**Required work:** Starting at the first line of the data, print each line verbatim up to and including the line bearing "pose from metres", omitting pictures.
══ Dataset extract ══
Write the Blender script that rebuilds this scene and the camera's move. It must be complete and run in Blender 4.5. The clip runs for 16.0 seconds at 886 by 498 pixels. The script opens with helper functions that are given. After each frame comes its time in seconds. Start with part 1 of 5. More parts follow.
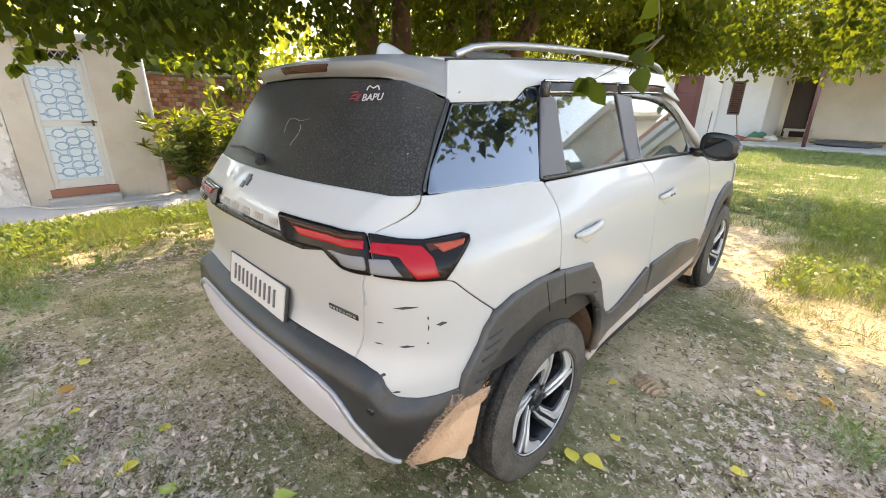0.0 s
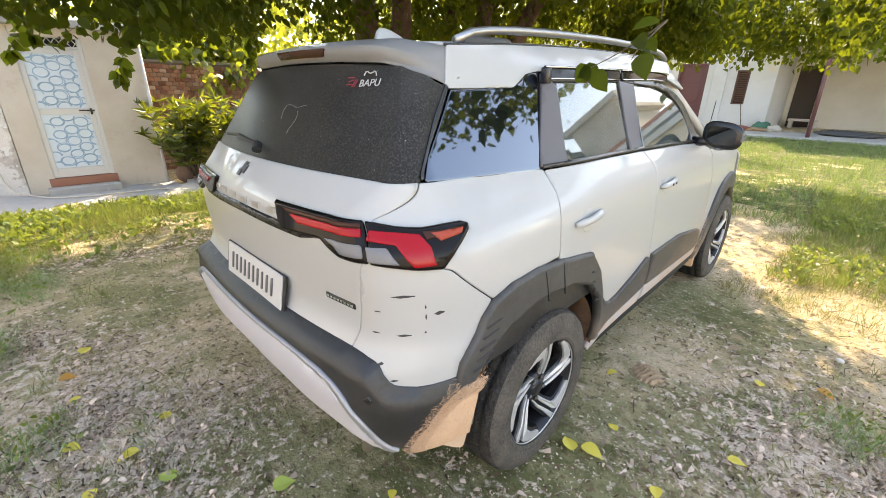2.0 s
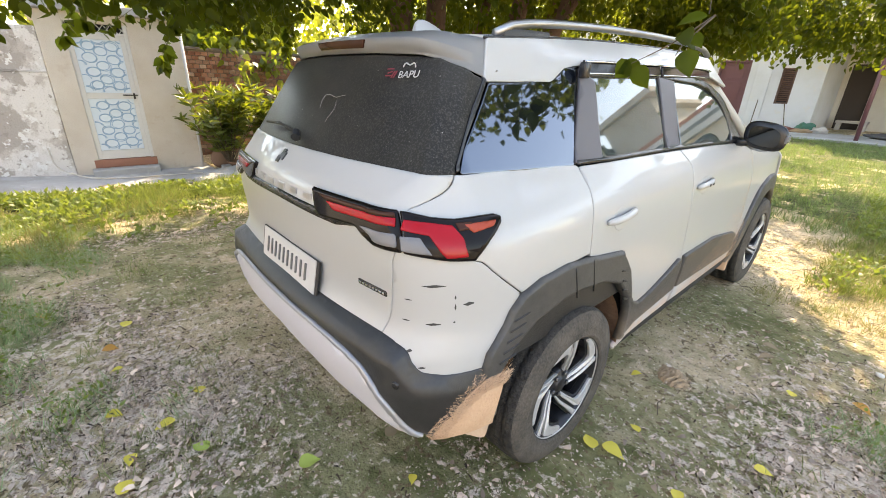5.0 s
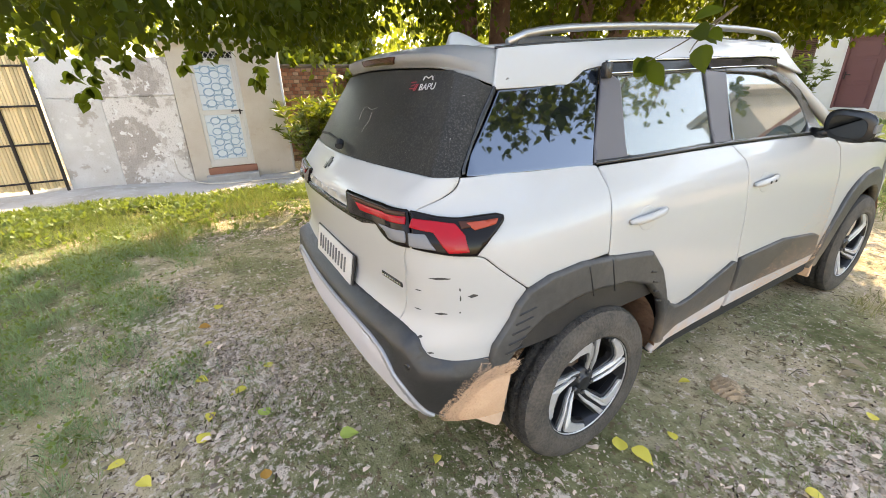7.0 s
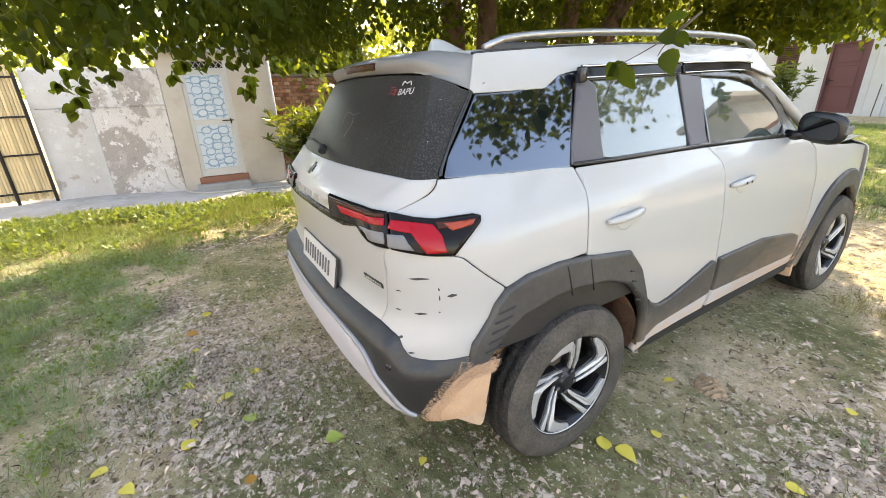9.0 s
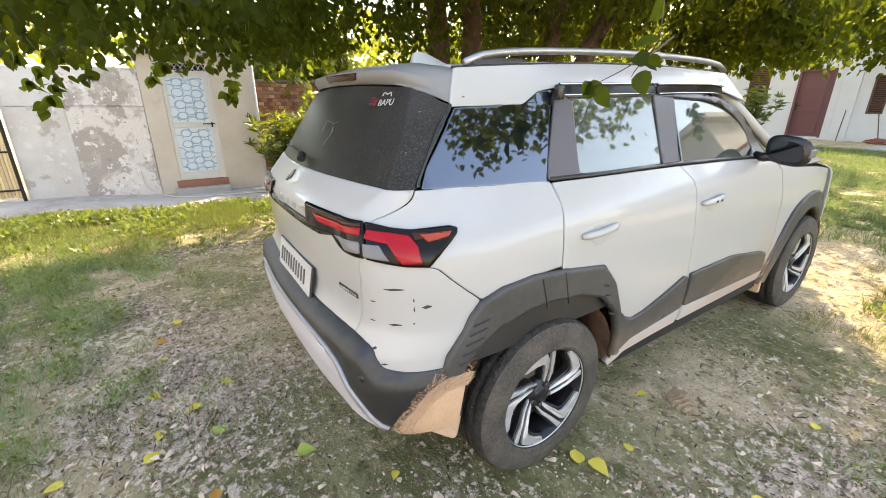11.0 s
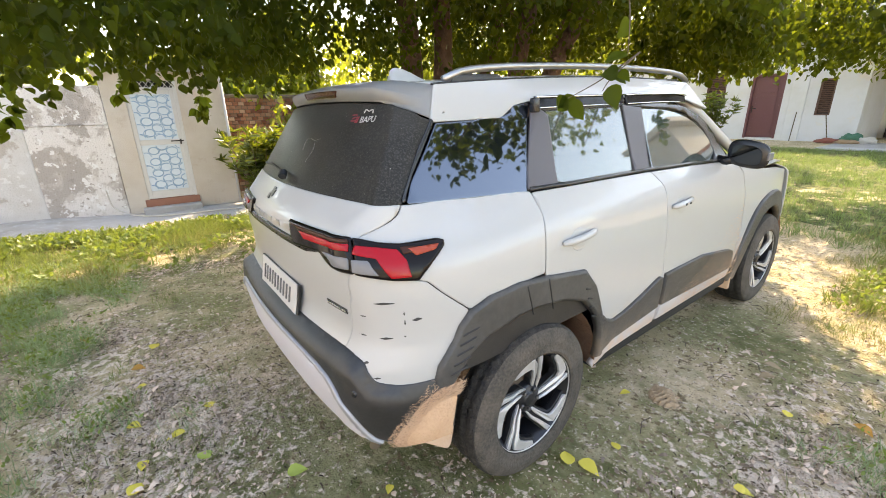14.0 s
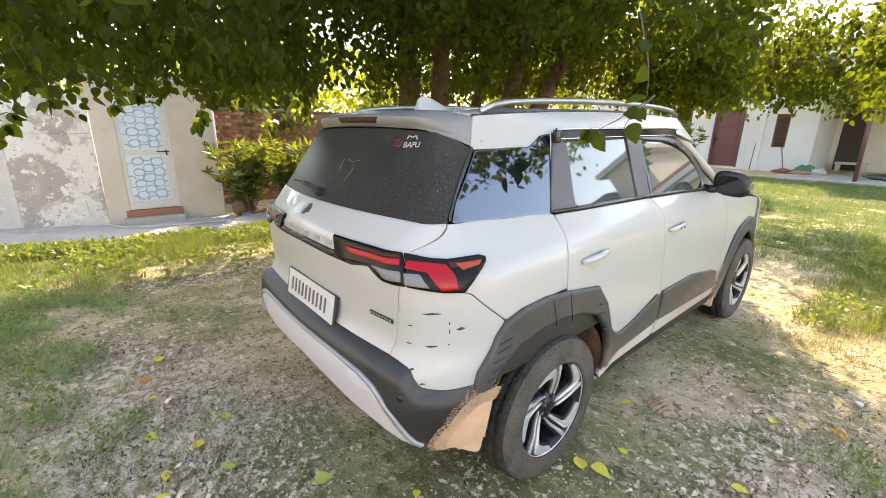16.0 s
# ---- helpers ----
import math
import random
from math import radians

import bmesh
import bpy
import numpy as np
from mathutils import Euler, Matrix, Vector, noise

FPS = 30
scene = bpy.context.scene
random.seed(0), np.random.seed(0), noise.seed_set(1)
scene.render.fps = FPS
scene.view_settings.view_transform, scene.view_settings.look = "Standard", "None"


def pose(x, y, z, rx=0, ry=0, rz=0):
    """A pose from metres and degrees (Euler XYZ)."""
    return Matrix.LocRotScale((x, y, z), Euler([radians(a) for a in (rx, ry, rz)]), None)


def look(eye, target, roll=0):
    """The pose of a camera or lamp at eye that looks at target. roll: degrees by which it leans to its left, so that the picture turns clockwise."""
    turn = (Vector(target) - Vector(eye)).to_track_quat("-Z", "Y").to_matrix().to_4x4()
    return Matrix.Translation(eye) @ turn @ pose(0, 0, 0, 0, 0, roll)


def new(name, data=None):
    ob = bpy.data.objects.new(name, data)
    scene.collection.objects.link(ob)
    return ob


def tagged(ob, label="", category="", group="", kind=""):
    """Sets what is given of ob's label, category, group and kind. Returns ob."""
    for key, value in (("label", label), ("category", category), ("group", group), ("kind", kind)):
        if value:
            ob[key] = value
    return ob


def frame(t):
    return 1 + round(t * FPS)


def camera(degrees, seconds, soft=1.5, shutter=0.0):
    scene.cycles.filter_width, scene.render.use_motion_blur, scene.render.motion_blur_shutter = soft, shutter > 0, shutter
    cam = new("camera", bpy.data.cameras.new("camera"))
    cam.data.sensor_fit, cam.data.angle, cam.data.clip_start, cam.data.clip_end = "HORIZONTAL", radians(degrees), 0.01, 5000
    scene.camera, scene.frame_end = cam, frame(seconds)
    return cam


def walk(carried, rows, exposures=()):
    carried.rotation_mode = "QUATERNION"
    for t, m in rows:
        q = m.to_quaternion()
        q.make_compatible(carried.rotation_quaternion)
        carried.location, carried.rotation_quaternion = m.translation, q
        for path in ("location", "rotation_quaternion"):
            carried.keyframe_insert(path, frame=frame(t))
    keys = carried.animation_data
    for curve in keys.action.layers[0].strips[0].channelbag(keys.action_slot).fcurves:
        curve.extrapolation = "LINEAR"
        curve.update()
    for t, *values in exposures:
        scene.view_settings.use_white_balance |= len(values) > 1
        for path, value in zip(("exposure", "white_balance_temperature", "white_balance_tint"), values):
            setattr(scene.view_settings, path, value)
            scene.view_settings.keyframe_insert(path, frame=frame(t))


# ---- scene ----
cam = camera(93.7, 16.0, soft=0.5, shutter=0.4)
PATH = [
    (0, (1.554, -2.574, 1.453), (0.207, -1.255, 0.785), 0.8),
    (0.5, (1.561, -2.558, 1.453), (0.24, -1.219, 0.773), 1.2),
    (1, (1.561, -2.571, 1.45), (0.227, -1.248, 0.765), 1.1),
    (1.5, (1.558, -2.569, 1.448), (0.225, -1.251, 0.751), 1.1),
    (2, (1.553, -2.561, 1.444), (0.215, -1.256, 0.733), 0.9),
    (2.5, (1.553, -2.556, 1.445), (0.21, -1.258, 0.731), 0.7),
    (3, (1.557, -2.558, 1.448), (0.208, -1.268, 0.731), 0.6),
    (3.2, (1.535, -2.561, 1.472), (0.197, -1.281, 0.714), 1.2),
    (5.3, (1.548, -2.597, 1.441), (0.126, -1.402, 0.701), 2.1),
    (5.5, (1.545, -2.599, 1.44), (0.103, -1.432, 0.693), 2.0),
    (6, (1.558, -2.576, 1.44), (0.034, -1.522, 0.687), 1.0),
    (6.5, (1.649, -2.52, 1.466), (0.058, -1.569, 0.716), -0.3),
    (7, (1.764, -2.476, 1.476), (0.14, -1.578, 0.732), -1.5),
    (7.5, (1.794, -2.457, 1.48), (0.162, -1.566, 0.745), -2.2),
    (8, (1.811, -2.451, 1.479), (0.175, -1.56, 0.75), -2.6),
    (8.5, (1.823, -2.448, 1.471), (0.19, -1.541, 0.754), -2.5),
    (9, (1.813, -2.446, 1.461), (0.189, -1.519, 0.751), -1.9),
    (11.3, (1.827, -2.426, 1.467), (0.237, -1.397, 0.824), 0.5),
    (11.5, (1.83, -2.428, 1.47), (0.246, -1.377, 0.847), 0.6),
    (12, (1.837, -2.423, 1.479), (0.28, -1.314, 0.891), 0.6),
    (12.5, (1.856, -2.399, 1.507), (0.319, -1.25, 0.94), 0.1),
    (13, (1.867, -2.389, 1.5), (0.337, -1.246, 0.907), -0.6),
    (13.5, (1.849, -2.398, 1.478), (0.311, -1.283, 0.854), -1.2),
    (14, (1.823, -2.465, 1.484), (0.278, -1.36, 0.857), -1.1),
    (14.5, (1.789, -2.589, 1.502), (0.253, -1.463, 0.891), -0.3),
    (15, (1.783, -2.691, 1.496), (0.24, -1.559, 0.915), 0.3),
    (15.5, (1.771, -2.723, 1.511), (0.257, -1.541, 0.953), 0.9),
    (16, (1.779, -2.726, 1.518), (0.291, -1.506, 0.97), 1.0),
]
walk(cam, [(t, look(eye, target, roll)) for t, eye, target, roll in PATH], [(0, 2.92, 9300, 14), (16, 2.92, 9300, 14)])

import functools

from mathutils import geometry

# ---- world, sun, exposure ----
SUN_DIR = Vector((-0.375, 0.61, 0.70)).normalized()
world = bpy.data.worlds.new("world")
scene.world = world
world.use_nodes = True
wn = world.node_tree.nodes
sky = wn.new("ShaderNodeTexSky")
sky.sky_type, sky.sun_disc = "NISHITA", False
sky.sun_elevation = math.asin(SUN_DIR.z)
sky.sun_rotation = math.atan2(SUN_DIR.x, SUN_DIR.y)
sky.dust_density, sky.air_density = 0.9, 1.0
wn["Background"].inputs[1].default_value = 0.15
world.node_tree.links.new(sky.outputs[0], wn["Background"].inputs[0])
sun_data = bpy.data.lights.new("sun", "SUN")
sun_data.energy, sun_data.angle, sun_data.color = 2.0, radians(0.6), (1.0, 0.92, 0.77)
sun = new("sun", sun_data)
sun.matrix_world = look((0, 0, 30), Vector((0, 0, 30)) - SUN_DIR)


# ---- materials ----
def material(name, colour, rough=0.6, metal=0.0, vary=0.0, scale=6.0, bump=0.0, bump_scale=40.0, second=None, coat=0.0, per=0.0, spec=0.5):
    """Principled surface: two noise scales mix colour with second, a fine noise gives relief, per varies from object to object."""
    m = bpy.data.materials.new(name)
    m.use_nodes = True
    n, l = m.node_tree.nodes, m.node_tree.links
    b = n["Principled BSDF"]
    b.inputs["Roughness"].default_value, b.inputs["Metallic"].default_value = rough, metal
    b.inputs["Coat Weight"].default_value = coat
    b.inputs["Coat Roughness"].default_value = 0.05
    b.inputs["Specular IOR Level"].default_value = spec
    b.inputs["Base Color"].default_value = (*colour, 1)
    if vary or bump:
        co = n.new("ShaderNodeTexCoord")
    if vary:
        big, fine, add, mix = n.new("ShaderNodeTexNoise"), n.new("ShaderNodeTexNoise"), n.new("ShaderNodeMath"), n.new("ShaderNodeMix")
        big.inputs["Scale"].default_value, fine.inputs["Scale"].default_value = scale, scale * 9
        big.inputs["Detail"].default_value, fine.inputs["Detail"].default_value = 5, 4
        l.new(co.outputs["Object"], big.inputs["Vector"])
        l.new(co.outputs["Object"], fine.inputs["Vector"])
        add.operation = "MULTIPLY_ADD"
        add.inputs[1].default_value = 0.55
        half = n.new("ShaderNodeMath")
        half.operation = "MULTIPLY"
        half.inputs[1].default_value = 0.45
        l.new(fine.outputs["Fac"], half.inputs[0])
        l.new(big.outputs["Fac"], add.inputs[0])
        l.new(half.outputs[0], add.inputs[2])
        ramp = n.new("ShaderNodeValToRGB")
        ramp.color_ramp.elements[0].position, ramp.color_ramp.elements[1].position = 0.5 - 0.22 / max(vary, .2), 0.5 + 0.22 / max(vary, .2)
        l.new(add.outputs[0], ramp.inputs[0])
        mix.data_type = "RGBA"
        l.new(ramp.outputs[0], mix.inputs[0])
        c2 = second or tuple(c * (1 - 0.5 * vary) for c in colour)
        mix.inputs[6].default_value, mix.inputs[7].default_value = (*colour, 1), (*c2, 1)
        out = mix.outputs[2]
        if per:
            info, hsv, span = n.new("ShaderNodeObjectInfo"), n.new("ShaderNodeHueSaturation"), n.new("ShaderNodeMapRange")
            span.inputs[3].default_value, span.inputs[4].default_value = 1 - per, 1 + per
            l.new(info.outputs["Random"], span.inputs[0])
            l.new(span.outputs[0], hsv.inputs["Value"])
            l.new(out, hsv.inputs["Color"])
            out = hsv.outputs[0]
        l.new(out, b.inputs["Base Color"])
    if bump:
        t, bn = n.new("ShaderNodeTexNoise"), n.new("ShaderNodeBump")
        t.inputs["Scale"].default_value, t.inputs["Detail"].default_value = bump_scale, 6
        bn.inputs["Strength"].default_value, bn.inputs["Distance"].default_value = bump, 0.02
        l.new(co.outputs["Object"], t.inputs["Vector"])
        l.new(t.outputs["Fac"], bn.inputs["Height"])
        l.new(bn.outputs["Normal"], b.inputs["Normal"])
    return m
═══
**The answer:**
Write the Blender script that rebuilds this scene and the camera's move. It must be complete and run in Blender 4.5. The clip runs for 16.0 seconds at 886 by 498 pixels. The script opens with helper functions that are given. After each frame comes its time in seconds. Start with part 1 of 5. More parts follow.
0.0 s
2.0 s
5.0 s
7.0 s
9.0 s
11.0 s
14.0 s
16.0 s
# ---- helpers ----
import math
import random
from math import radians

import bmesh
import bpy
import numpy as np
from mathutils import Euler, Matrix, Vector, noise

FPS = 30
scene = bpy.context.scene
random.seed(0), np.random.seed(0), noise.seed_set(1)
scene.render.fps = FPS
scene.view_settings.view_transform, scene.view_settings.look = "Standard", "None"


def pose(x, y, z, rx=0, ry=0, rz=0):
    """A pose from metres and degrees (Euler XYZ)."""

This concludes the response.